(WHAT TO WORK ON)
Below this line is the material. Write out only its lines from the one containing "shutter > 0, shutter" through the one containing "scene.view_settings.keyframe_insert(path, frame=frame(t))", both kept, exactly.

(AVAILABLE DATA)
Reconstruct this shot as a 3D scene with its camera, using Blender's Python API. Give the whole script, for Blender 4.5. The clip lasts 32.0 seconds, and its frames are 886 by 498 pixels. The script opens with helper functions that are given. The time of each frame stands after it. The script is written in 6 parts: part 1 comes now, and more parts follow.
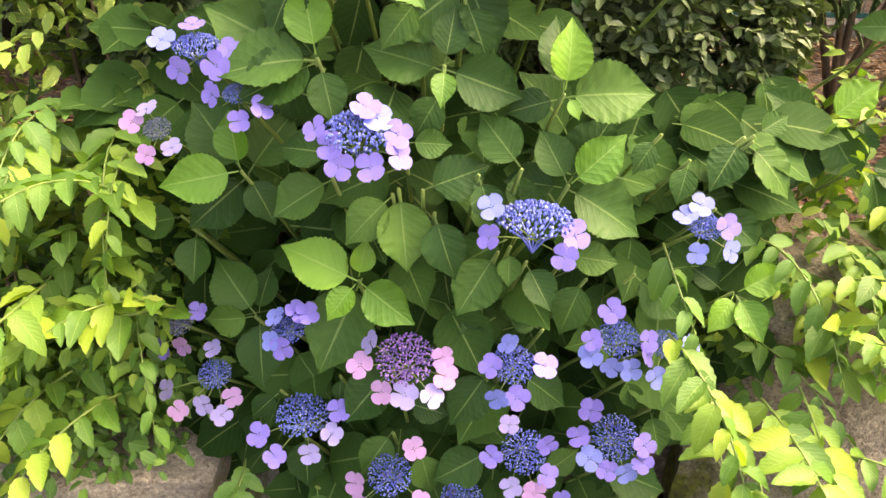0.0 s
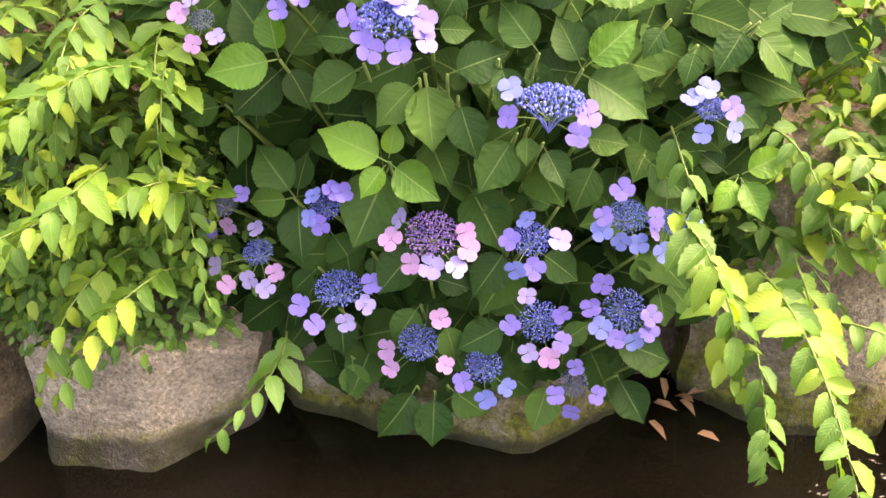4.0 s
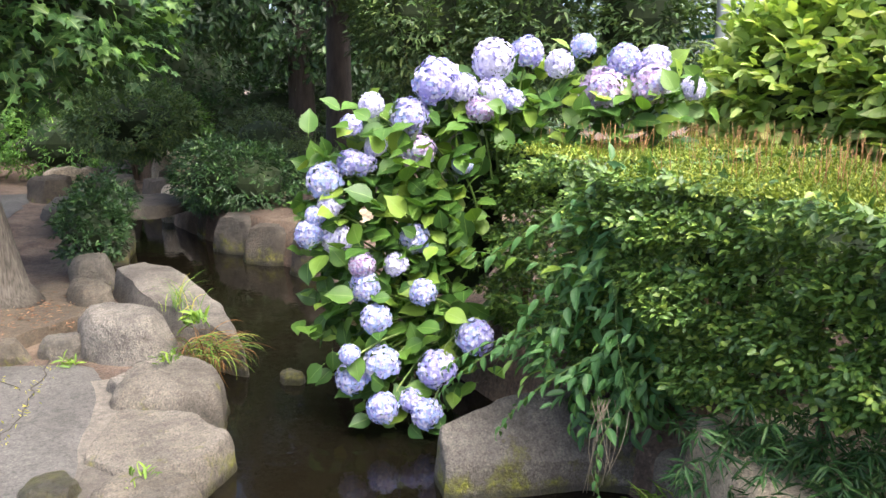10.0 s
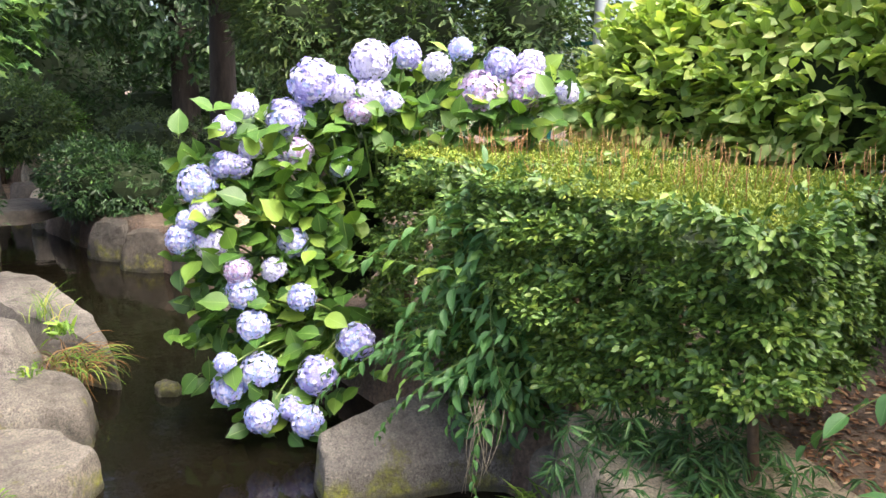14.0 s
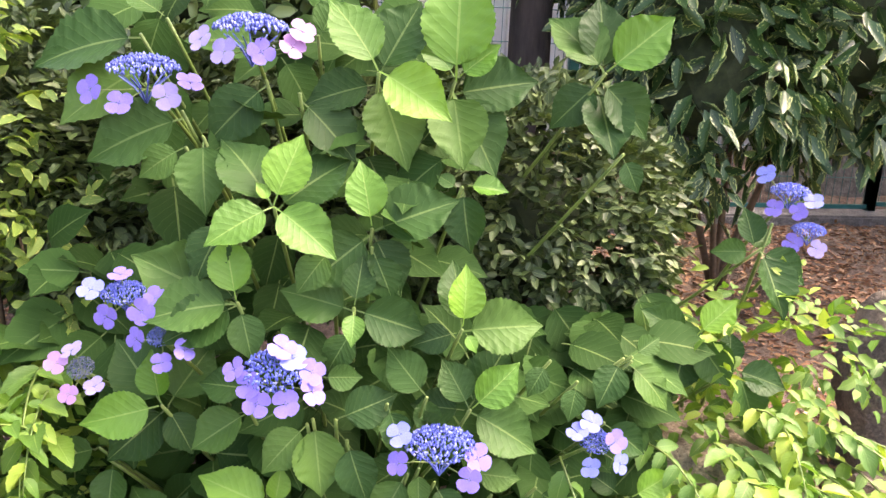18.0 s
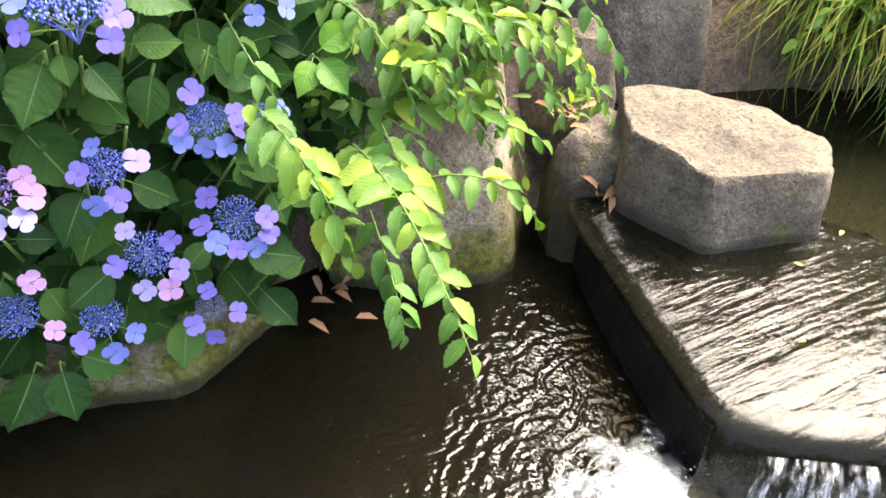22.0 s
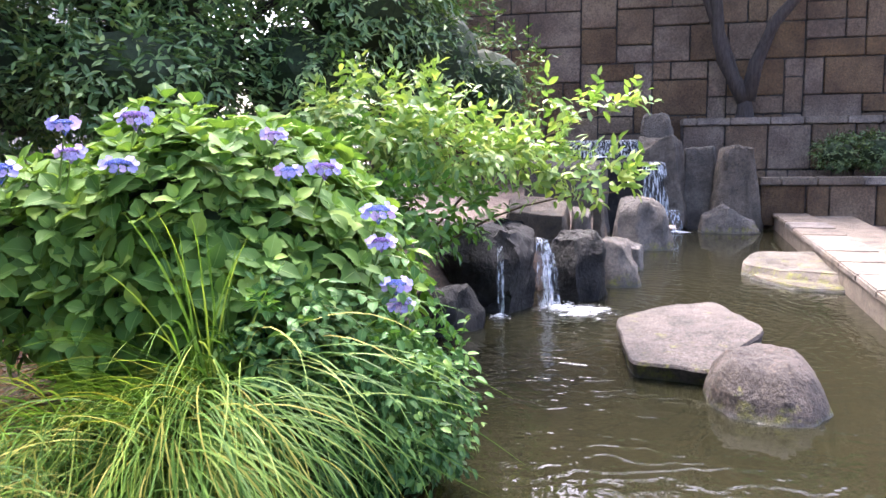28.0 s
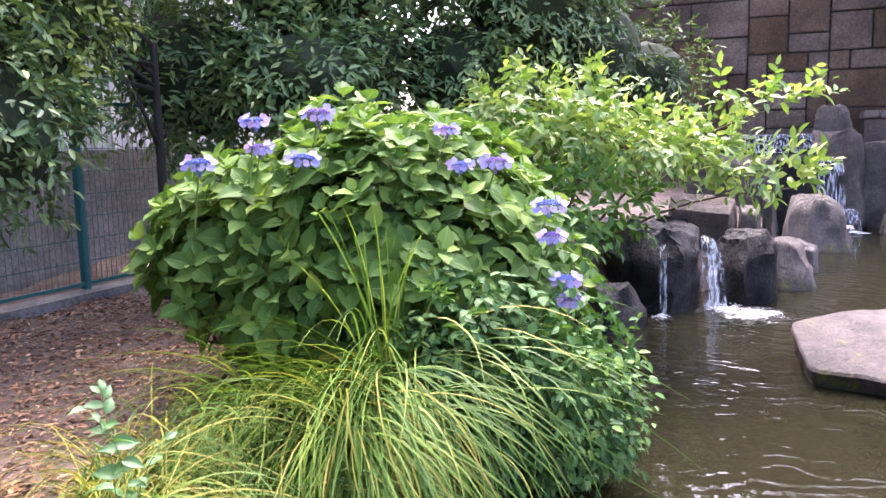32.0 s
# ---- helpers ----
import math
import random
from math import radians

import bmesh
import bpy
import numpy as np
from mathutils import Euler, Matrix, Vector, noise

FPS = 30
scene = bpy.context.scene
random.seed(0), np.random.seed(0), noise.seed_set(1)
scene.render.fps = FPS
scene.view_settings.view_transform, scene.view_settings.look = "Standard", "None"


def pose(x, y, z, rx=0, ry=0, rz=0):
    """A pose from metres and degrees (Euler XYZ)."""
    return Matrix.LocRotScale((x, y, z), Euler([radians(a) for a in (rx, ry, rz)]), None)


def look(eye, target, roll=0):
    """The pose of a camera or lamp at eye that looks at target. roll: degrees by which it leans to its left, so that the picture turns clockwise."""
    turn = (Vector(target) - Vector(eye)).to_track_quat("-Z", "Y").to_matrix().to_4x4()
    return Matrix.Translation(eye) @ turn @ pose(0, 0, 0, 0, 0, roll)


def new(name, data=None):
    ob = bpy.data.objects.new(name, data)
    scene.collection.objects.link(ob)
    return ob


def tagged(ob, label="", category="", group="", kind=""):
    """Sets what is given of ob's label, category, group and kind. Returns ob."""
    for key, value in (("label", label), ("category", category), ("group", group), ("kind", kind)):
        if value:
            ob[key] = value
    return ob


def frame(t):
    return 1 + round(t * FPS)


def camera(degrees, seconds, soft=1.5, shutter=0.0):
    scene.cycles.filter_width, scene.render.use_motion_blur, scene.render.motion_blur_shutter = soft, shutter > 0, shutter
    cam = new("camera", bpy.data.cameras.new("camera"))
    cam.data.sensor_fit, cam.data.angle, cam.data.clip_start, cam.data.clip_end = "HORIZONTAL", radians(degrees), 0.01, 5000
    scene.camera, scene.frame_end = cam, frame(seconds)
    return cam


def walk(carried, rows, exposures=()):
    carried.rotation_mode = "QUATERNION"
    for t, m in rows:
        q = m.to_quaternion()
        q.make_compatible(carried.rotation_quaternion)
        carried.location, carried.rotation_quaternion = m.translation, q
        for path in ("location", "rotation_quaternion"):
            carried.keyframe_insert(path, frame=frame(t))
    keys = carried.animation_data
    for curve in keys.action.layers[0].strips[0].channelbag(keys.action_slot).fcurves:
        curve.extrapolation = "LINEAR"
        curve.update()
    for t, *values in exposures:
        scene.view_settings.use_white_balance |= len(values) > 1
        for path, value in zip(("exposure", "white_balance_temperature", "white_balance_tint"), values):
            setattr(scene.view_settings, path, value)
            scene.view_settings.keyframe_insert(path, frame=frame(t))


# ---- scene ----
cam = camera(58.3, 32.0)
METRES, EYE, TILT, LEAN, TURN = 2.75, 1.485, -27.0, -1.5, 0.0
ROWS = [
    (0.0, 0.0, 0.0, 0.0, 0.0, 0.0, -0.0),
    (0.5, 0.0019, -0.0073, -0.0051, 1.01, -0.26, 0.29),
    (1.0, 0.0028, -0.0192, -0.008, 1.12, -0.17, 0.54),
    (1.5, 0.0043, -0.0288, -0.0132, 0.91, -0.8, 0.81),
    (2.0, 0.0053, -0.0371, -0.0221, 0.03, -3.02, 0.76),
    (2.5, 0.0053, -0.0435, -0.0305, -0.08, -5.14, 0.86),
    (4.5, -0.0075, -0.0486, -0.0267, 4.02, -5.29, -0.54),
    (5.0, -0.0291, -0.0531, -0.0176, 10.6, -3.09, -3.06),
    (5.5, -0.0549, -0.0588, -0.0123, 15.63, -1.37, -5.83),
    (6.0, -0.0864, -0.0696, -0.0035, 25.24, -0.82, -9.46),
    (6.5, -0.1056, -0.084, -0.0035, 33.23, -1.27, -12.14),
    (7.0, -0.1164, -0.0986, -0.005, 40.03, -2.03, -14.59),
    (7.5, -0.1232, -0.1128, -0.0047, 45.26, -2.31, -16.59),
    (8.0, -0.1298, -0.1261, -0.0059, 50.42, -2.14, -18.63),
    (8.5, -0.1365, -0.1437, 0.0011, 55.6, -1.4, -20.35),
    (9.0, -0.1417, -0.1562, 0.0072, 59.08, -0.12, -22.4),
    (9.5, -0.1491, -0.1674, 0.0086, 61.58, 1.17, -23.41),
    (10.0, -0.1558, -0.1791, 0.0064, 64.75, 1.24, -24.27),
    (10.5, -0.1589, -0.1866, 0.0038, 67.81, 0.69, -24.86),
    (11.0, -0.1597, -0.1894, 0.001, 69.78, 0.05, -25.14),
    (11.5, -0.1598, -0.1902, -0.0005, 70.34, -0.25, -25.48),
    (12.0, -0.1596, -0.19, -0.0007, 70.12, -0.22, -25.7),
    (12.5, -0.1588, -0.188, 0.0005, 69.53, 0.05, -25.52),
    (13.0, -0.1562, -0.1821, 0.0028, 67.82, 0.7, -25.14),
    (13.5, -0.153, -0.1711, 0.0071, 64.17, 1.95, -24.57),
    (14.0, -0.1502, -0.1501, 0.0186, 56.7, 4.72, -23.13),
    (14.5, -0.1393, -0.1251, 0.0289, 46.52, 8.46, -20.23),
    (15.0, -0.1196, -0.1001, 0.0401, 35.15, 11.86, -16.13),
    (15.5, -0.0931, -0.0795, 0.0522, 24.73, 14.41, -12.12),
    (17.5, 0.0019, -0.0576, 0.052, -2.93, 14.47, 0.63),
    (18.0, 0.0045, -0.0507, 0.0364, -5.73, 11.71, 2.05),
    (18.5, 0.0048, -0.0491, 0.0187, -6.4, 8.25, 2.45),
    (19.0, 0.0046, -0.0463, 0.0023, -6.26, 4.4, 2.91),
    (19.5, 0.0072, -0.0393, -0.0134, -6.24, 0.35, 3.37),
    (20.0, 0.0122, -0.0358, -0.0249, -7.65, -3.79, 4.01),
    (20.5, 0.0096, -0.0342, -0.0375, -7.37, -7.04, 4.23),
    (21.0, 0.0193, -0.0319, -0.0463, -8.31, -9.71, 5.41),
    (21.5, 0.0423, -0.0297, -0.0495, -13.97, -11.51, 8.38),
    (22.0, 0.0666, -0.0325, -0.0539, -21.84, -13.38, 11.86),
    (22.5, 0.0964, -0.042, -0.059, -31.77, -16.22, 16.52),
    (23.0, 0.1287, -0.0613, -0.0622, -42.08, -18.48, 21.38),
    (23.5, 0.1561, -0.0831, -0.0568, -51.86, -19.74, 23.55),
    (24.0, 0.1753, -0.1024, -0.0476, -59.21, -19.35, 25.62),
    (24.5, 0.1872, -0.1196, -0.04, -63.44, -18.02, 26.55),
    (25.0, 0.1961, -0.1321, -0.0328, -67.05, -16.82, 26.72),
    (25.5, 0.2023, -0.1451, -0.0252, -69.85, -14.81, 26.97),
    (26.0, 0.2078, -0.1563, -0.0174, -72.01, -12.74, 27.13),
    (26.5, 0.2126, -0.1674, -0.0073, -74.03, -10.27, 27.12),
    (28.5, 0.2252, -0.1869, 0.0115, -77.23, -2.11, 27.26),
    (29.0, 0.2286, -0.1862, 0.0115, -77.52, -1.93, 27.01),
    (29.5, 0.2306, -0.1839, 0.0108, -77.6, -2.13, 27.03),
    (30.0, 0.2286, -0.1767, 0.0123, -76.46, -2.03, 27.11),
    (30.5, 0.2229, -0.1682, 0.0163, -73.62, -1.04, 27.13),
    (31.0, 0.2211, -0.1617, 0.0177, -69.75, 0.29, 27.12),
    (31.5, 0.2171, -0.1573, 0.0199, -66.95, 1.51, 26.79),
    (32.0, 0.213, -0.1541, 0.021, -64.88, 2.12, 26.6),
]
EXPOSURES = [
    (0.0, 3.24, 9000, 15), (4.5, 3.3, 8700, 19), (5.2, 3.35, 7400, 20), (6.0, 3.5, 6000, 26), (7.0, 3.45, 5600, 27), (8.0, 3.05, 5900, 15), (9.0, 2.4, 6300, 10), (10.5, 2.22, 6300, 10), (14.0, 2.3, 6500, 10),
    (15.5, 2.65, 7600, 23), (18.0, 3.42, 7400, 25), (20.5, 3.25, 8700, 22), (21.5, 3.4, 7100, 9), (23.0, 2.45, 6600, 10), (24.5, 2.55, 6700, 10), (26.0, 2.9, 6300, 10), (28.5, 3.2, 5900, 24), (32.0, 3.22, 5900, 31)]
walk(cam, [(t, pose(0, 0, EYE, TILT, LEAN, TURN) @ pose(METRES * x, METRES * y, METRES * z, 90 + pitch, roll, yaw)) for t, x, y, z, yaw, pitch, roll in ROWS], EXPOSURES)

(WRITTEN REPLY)
    scene.cycles.filter_width, scene.render.use_motion_blur, scene.render.motion_blur_shutter = soft, shutter > 0, shutter
    cam = new("camera", bpy.data.cameras.new("camera"))
    cam.data.sensor_fit, cam.data.angle, cam.data.clip_start, cam.data.clip_end = "HORIZONTAL", radians(degrees), 0.01, 5000
    scene.camera, scene.frame_end = cam, frame(seconds)
    return cam


def walk(carried, rows, exposures=()):
    carried.rotation_mode = "QUATERNION"
    for t, m in rows:
        q = m.to_quaternion()
        q.make_compatible(carried.rotation_quaternion)
        carried.location, carried.rotation_quaternion = m.translation, q
        for path in ("location", "rotation_quaternion"):
            carried.keyframe_insert(path, frame=frame(t))
    keys = carried.animation_data
    for curve in keys.action.layers[0].strips[0].channelbag(keys.action_slot).fcurves:
        curve.extrapolation = "LINEAR"
        curve.update()
    for t, *values in exposures:
        scene.view_settings.use_white_balance |= len(values) > 1
        for path, value in zip(("exposure", "white_balance_temperature", "white_balance_tint"), values):
            setattr(scene.view_settings, path, value)
            scene.view_settings.keyframe_insert(path, frame=frame(t))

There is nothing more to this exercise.